Stephen Kovac, Vazata executive vice president of strategy, has joined Day1 as vice president of data center services, where he will be responsible for growing Day1's hybrid cloud, colocation and FedRAMP initiatives. Some members of Vazata's sales and operations teams will also join Day1, Benavides said.
The public sector team will continue to leverage Vazata into the fall for help with taking customer calls, monitoring their cloud platform and doing basic network provisioning, Kovac said. Day1 will also lean on Vazata in the longer run to support commercial customers and data center usage outside of the Northern Virginia area (Vazata has three data centers in the Dallas area).
Vazata as a whole has 11 to 50 employees, according to the company's LinkedIn page, while Day1 had a head count of nearly 60 before this most recent deal.

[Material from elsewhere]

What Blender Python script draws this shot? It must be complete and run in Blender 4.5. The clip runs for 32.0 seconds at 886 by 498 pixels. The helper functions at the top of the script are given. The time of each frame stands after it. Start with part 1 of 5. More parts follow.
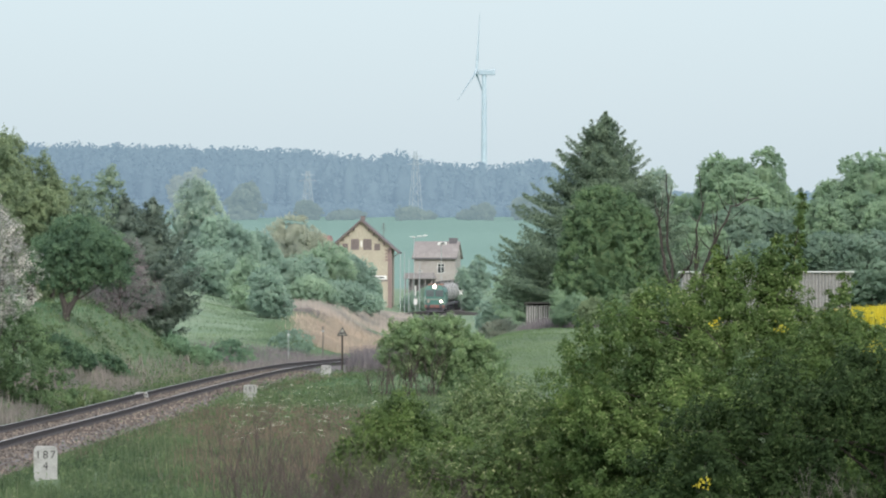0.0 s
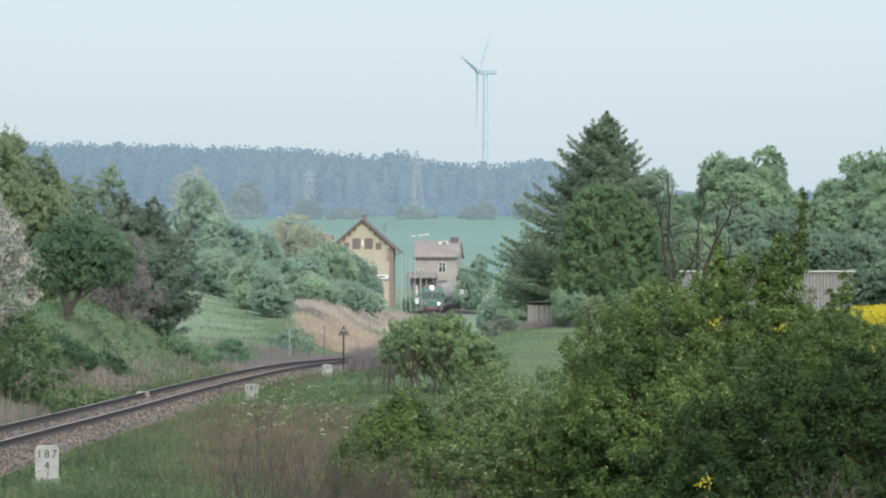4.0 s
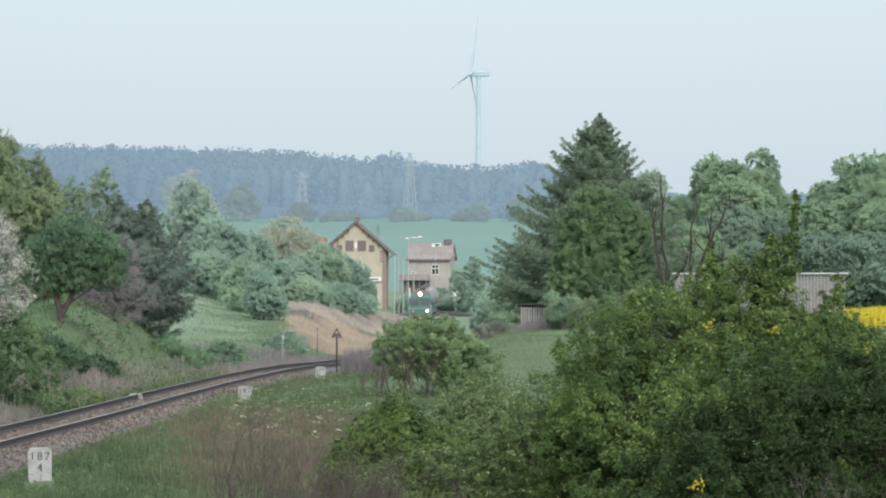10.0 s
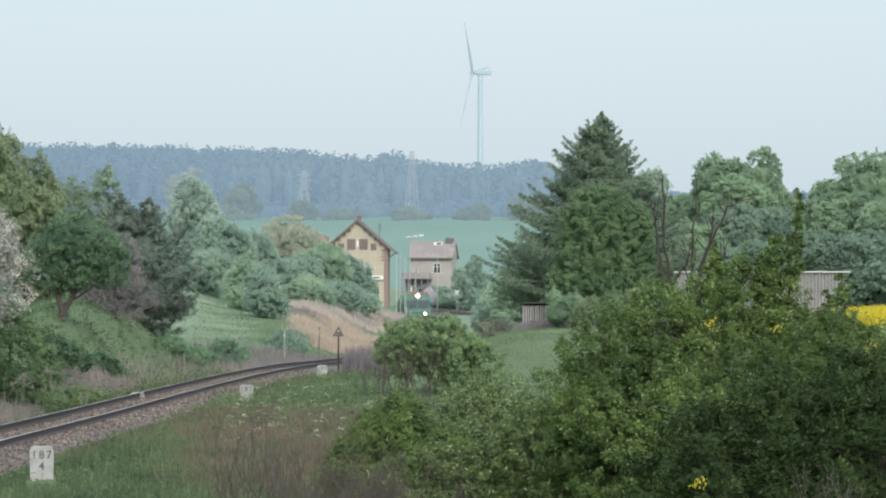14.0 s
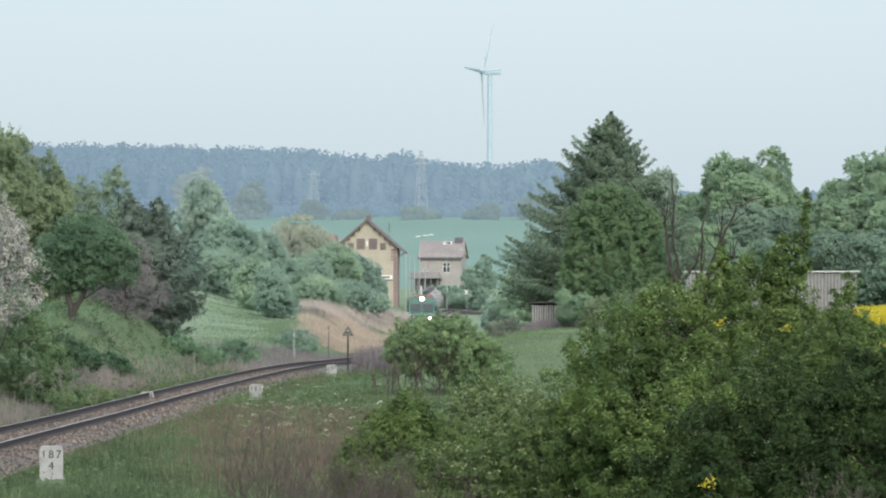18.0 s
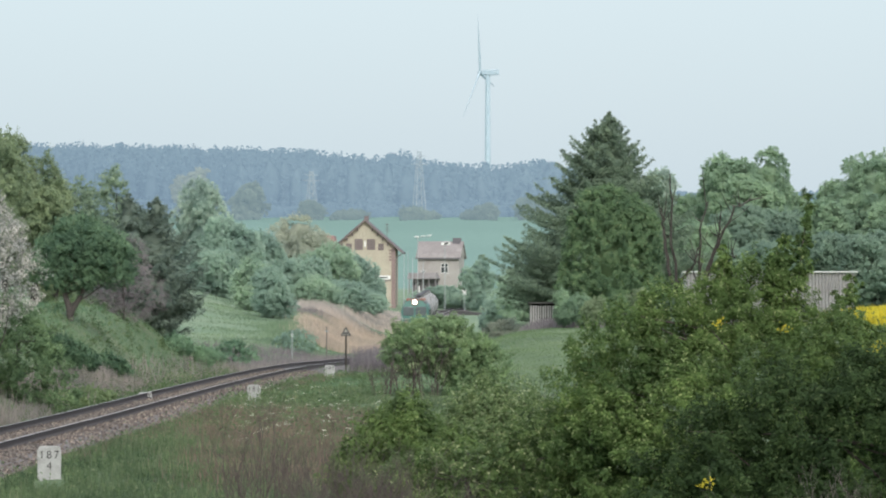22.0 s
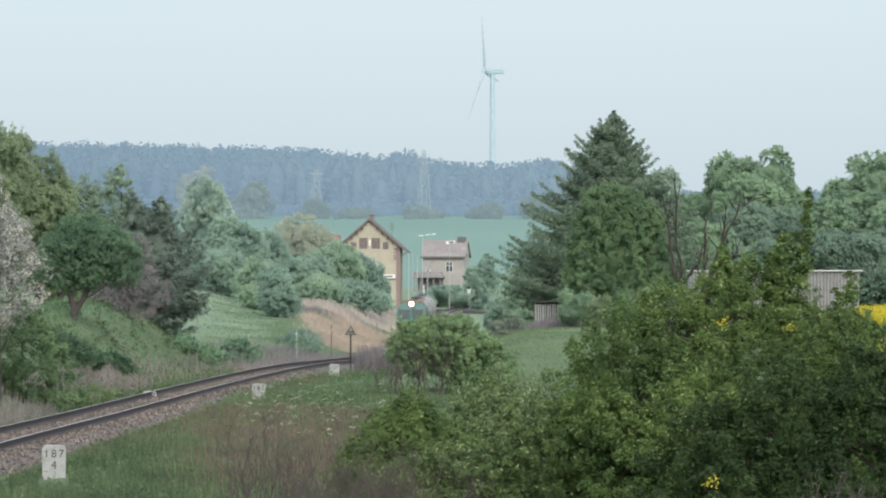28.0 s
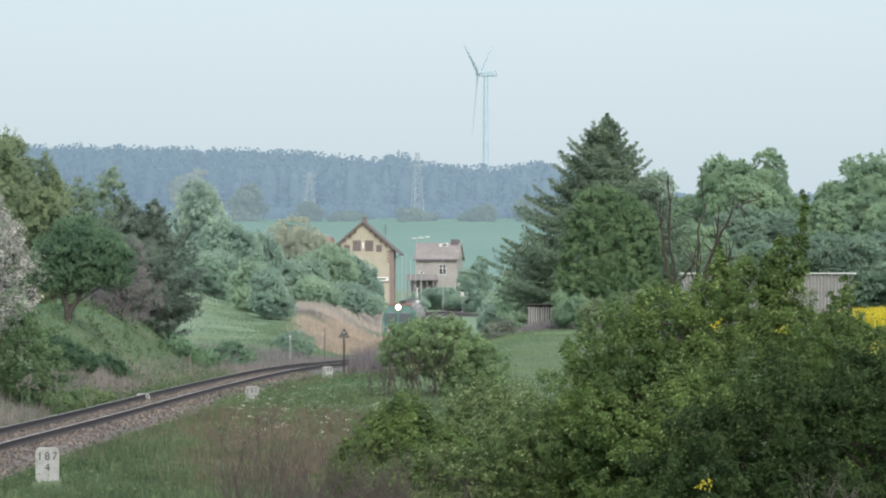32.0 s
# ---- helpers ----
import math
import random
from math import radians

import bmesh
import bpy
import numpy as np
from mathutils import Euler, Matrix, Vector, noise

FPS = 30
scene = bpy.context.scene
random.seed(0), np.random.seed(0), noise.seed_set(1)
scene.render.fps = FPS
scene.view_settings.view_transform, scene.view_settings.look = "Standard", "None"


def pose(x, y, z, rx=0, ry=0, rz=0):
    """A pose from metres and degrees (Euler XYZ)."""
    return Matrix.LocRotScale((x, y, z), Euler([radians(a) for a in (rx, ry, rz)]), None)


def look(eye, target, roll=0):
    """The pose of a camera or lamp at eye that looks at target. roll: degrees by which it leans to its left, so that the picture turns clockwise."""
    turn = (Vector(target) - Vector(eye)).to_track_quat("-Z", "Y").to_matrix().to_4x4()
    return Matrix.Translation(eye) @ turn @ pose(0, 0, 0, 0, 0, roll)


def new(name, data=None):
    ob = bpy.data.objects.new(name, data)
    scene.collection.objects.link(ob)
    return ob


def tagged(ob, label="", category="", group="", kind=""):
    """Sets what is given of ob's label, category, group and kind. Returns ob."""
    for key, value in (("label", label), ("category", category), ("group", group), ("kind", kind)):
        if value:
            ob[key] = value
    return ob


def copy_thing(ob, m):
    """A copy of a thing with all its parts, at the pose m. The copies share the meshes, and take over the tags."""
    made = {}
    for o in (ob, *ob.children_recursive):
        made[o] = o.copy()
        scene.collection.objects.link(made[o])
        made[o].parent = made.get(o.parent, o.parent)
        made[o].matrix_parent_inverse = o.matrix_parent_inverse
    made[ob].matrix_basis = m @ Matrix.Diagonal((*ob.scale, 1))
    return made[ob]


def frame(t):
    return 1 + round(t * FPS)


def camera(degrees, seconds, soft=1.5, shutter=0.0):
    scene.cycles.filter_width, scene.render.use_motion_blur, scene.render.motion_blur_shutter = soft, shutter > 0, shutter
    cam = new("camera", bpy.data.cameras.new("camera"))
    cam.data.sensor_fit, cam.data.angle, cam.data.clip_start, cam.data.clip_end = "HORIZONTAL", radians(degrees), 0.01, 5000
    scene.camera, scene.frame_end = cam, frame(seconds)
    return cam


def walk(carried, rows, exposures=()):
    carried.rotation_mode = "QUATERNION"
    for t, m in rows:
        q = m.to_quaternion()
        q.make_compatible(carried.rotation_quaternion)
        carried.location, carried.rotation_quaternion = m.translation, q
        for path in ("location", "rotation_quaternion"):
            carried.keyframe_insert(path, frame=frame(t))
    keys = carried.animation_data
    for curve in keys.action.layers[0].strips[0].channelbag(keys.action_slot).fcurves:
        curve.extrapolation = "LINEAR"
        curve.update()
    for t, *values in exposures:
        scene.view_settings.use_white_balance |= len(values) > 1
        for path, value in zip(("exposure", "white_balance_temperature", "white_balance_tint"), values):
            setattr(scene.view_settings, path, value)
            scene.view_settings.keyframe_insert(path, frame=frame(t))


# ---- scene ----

Day1 has been on an equity tear, Benavides said, closing one round of funding earlier this year and planning to close another round this summer.
Vazata opted to sell its public sector operations so the company could focus exclusively on the commercial and enterprise space, which Kovac said still makes up the majority of the company's business. The acquisition closed April 30, and was announced Tuesday.
Vazata's public sector business has served as an infrastructure provider for midsize and large systems integrators, as well as original equipment manufacturers such as Cisco and NetApp, Kovac said. The company has also worked with several software and services providers that are interested in layering their offerings on top of Vazata's infrastructure.
Day1 has increasingly moved beyond the state, local and education space into servicing federal government customers, Benavides said, and is also interested in teaming with systems integrators.
Vazata's U.S. government customers include the Department of Energy, Department of the Interior and the Federal Deposit Insurance Corp. (FDIC), according to the company. Although Kovac's unit does some business with commercial clients, 80 percent of its revenue comes from government customers.
"The big dollars come from the public sector side," Kovac said.
The Vazata acquisition follows Day1's May acquisition of big-data consulting firm OpenOsmium, November acquisition of cloud managed services provider Logic Method IT and the purchase of the cloud services group of a nationally recognized engineering firm. Day1 was one of just six managed service providers nationwide named to the new AWS cloud partner program in March.
Benavides said Day1 expects to announce additional acquisitions this summer centered around specific capabilities or vertical markets in high demand from customers.